Van Wickle Hall will soon debut a new outdoor learning space, bringing more rocks to campus than ever before.
Construction on the outdoor classroom broke ground in early June. While the classroom was originally slated to open by the first day of classes, members of the geology department are hopeful that the space will be ready for use this September.
“As we’ve been utilizing this location through the years, the one thing we recognize is that we’re teaching outside all the time,” John Wilson, the geology department’s lab coordinator, said. “So gosh, what if we had a space that we could actually teach in outside?”
For over a decade, the department has had hopes of bringing such an extension to Van Wickle’s south lawn.
While the lawn had been previously used to conduct geographic data classes, inspect muddy lab samples and host many a department barbecue, Wilson hopes the improvements to the space will bridge “the gap between the field experience and the classroom experience.”
“Originally, the material comes from outside,” he said. “So why don’t we learn about it outside?”
The space will be equipped with WiFi, screencasting capabilities and an abundance of outlets, the result of an informal student poll conducted by the department, according to David Sunderlin, the department head.
The space will also be equipped with a plethora of rocks.
“Every surface that you see is going to be, geologically, potentially a teaching tool,” Sunderlin said. “It’s really important to us that it’s beautiful, that it’s pedagogically useful for what we’re trying to do in our department and that it just becomes a space where people can explore some of the things that we talk about.”
Wilson echoed Sunderlin’s statement.
“You might come by one day and see students sitting on the steps,” Wilson said. “Not because they’re sitting on the steps enjoying a break from class – they’re actually analyzing the steps to see the layers in them or if there’s a structural feature that they can measure.”
The geology department prioritized sourcing native rocks for the design. Chalkboard slate came from a nearby quarry and the outside walls are a blend of local rock, mixing Allentown Formation dolomite gathered by students in an off-campus lot and stone once beneath Markle Parking Deck.
“We picked the coolest ones,” said Tess Boyler ‘25, a geology major who helped gather the Allentown Formation rock.
To Sunderlin, the reason behind using native stone is as important to him symbolically as it is literally.

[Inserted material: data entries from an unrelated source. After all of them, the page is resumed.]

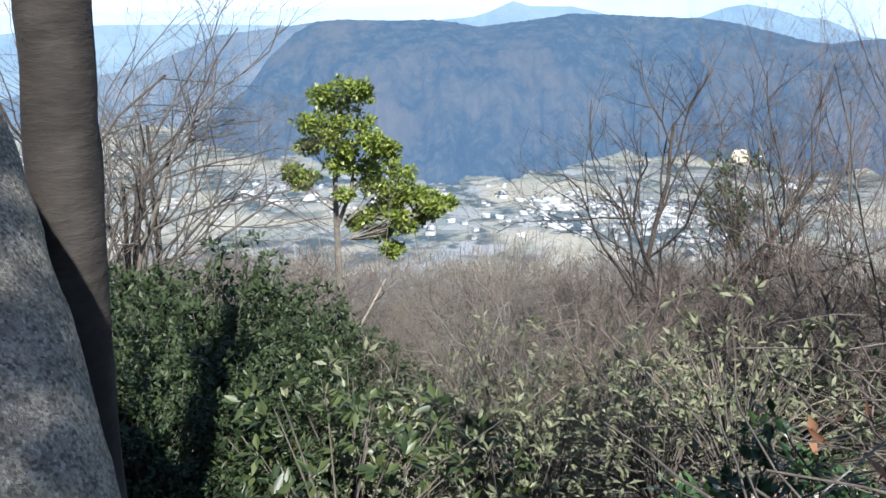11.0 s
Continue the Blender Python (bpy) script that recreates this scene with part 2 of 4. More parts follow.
    l.new(geo.outputs["Position"], mp.inputs[0])
    pv = n.new("ShaderNodeTexVoronoi")
    pv.inputs["Scale"].default_value = 1.0
    l.new(mp.outputs[0], pv.inputs["Vector"])
    ps = n.new("ShaderNodeSeparateColor")
    l.new(pv.outputs["Color"], ps.inputs[0])
    gate = math_node(n, l, 'LESS_THAN', ps.outputs[0], attr(n, "pits"))
    size = math_node(n, l, 'ADD', math_node(n, l, 'MULTIPLY', ps.outputs[1], 0.25), 0.2)
    hole = grey(n, l, math_node(n, l, 'SUBTRACT', pv.outputs["Distance"], size), 0.06, -0.04)
    hole = math_node(n, l, 'MULTIPLY', hole, gate)
    mp2 = n.new("ShaderNodeMapping")
    mp2.inputs["Scale"].default_value = (150, 180, 92)
    l.new(geo.outputs["Position"], mp2.inputs[0])
    pv2 = n.new("ShaderNodeTexVoronoi")
    pv2.inputs["Scale"].default_value = 1.0
    l.new(mp2.outputs[0], pv2.inputs["Vector"])
    ps2 = n.new("ShaderNodeSeparateColor")
    l.new(pv2.outputs["Color"], ps2.inputs[0])
    gate2 = math_node(n, l, 'LESS_THAN', ps2.outputs[0], math_node(n, l, 'MULTIPLY', attr(n, "pits"), 0.75))
    hole2 = math_node(n, l, 'MULTIPLY', grey(n, l, pv2.outputs["Distance"], 0.48, 0.36), gate2)
    hole = math_node(n, l, 'MAXIMUM', hole, hole2)
    c = mixc(n, l, math_node(n, l, 'MULTIPLY', hole, 0.93), c, (0.022, 0.018, 0.014))
    rust = math_node(n, l, 'MULTIPLY', attr(n, "rust"), grey(n, l, edge, 0.4, 0.6))
    c = mixc(n, l, math_node(n, l, 'MULTIPLY', rust, 0.8), c, (0.10, 0.062, 0.03))
    lich = math_node(n, l, 'ADD', attr(n, "lichen"), math_node(n, l, 'MULTIPLY', jit, 0.8))
    lm = grey(n, l, lich, 0.42, 0.58)
    c = mixc(n, l, math_node(n, l, 'MULTIPLY', lm, 0.66), c, mixc(n, l, blot, (0.66, 0.68, 0.56), (0.48, 0.51, 0.41)))
    # cracks blackened for the shade inside them, the edge broken up by noise
    torn = grey(n, l, math_node(n, l, 'ADD', attr(n, "crack"), math_node(n, l, 'MULTIPLY', jit, 0.45)), 0.26, 0.46)
    c = mixc(n, l, math_node(n, l, 'MULTIPLY', torn, 0.93), c, (0.018, 0.016, 0.013))
    moss = math_node(n, l, 'ADD', attr(n, "moss"), math_node(n, l, 'MULTIPLY', jit, 0.8))
    mm = grey(n, l, moss, 0.45, 0.6)
    c = mixc(n, l, math_node(n, l, 'MULTIPLY', mm, 0.9), c, mixc(n, l, fine, (0.05, 0.05, 0.008), (0.22, 0.19, 0.03)))
    l.new(c, b.inputs["Base Color"])
    b.inputs["Roughness"].default_value = 0.88
    b.inputs["Specular IOR Level"].default_value = 0.25
    hgt = math_node(n, l, 'ADD', math_node(n, l, 'MULTIPLY', fine, 0.8), math_node(n, l, 'MULTIPLY', mid, 0.9))
    hgt = math_node(n, l, 'ADD', hgt, math_node(n, l, 'MULTIPLY', sc.outputs[2], 0.25))
    hgt = math_node(n, l, 'SUBTRACT', hgt, math_node(n, l, 'MULTIPLY', hole, 0.9))
    hgt = math_node(n, l, 'ADD', hgt, math_node(n, l, 'MULTIPLY', lm, 0.12))
    hgt = math_node(n, l, 'ADD', hgt, math_node(n, l, 'MULTIPLY', grit, 0.45))
    coarse = noise_node(n, l, 48, 4, 0.6)
    hgt = math_node(n, l, 'ADD', hgt, math_node(n, l, 'MULTIPLY', math_node(n, l, 'MULTIPLY', coarse, attr(n, "rough")), 1.15))
    bump(n, l, b, hgt, 1.0, 0.019)
    return m


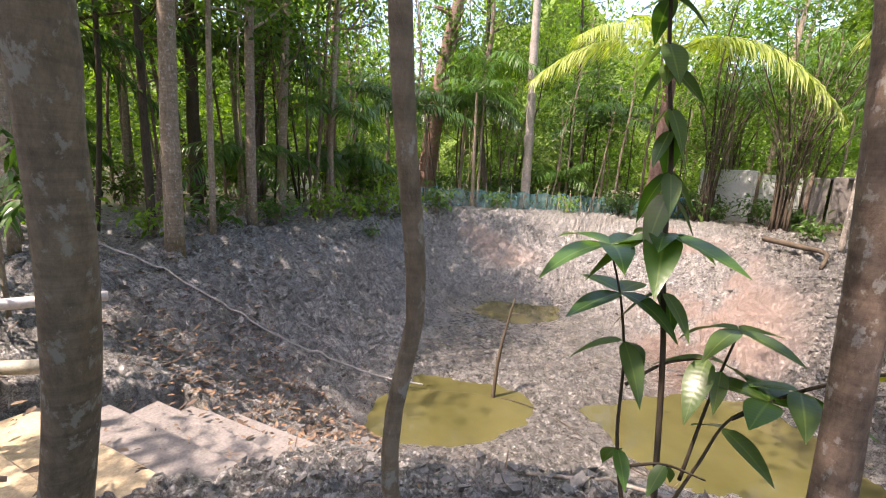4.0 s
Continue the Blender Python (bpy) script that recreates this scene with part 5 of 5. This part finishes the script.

“This is a teaching tool, these local rocks are what you’d find beneath Lafayette’s campus,” he said. “But it’s also that they haven’t been moved very far. A major carbon contributor is just the energy it takes to move rock a long distance.”
“As people say, ‘It’s dripping with less oil,’” Sunderlin continued.
While a majority of the space will be made of the native stones, the interior wall of the classroom will be lined with what Wilson calls the “‘wow’ rocks.”
“It’s going to be pieces of granite, it’s going to be pieces of basalt, it’s going to be pieces of limestone, it’s going to be pieces of gneiss,” he said. “Rocks from all over the world.”
Sunderlin described this interior wall as a modular system, allowing the slabs of rock to be swapped out for others or rearranged to help illustrate a particular lesson.
He emphasized that this built-in “geological geekiness” was all part of the plan.
“We could arrange them in the spectrum that marks some chemical change that we’re trying to teach, or geographic change, or something like that,” he said.
Geology major Rebecca Capone ‘27 is looking forward to the classroom’s completion.
“It’s just exciting to have another space for everyone to meet and be a community,” she said.
Sydney Putera ‘25, another geology major, agreed.
“Geology is just so hands-on,” Putera said. “Especially outside. It’s about time we have an outdoor space.”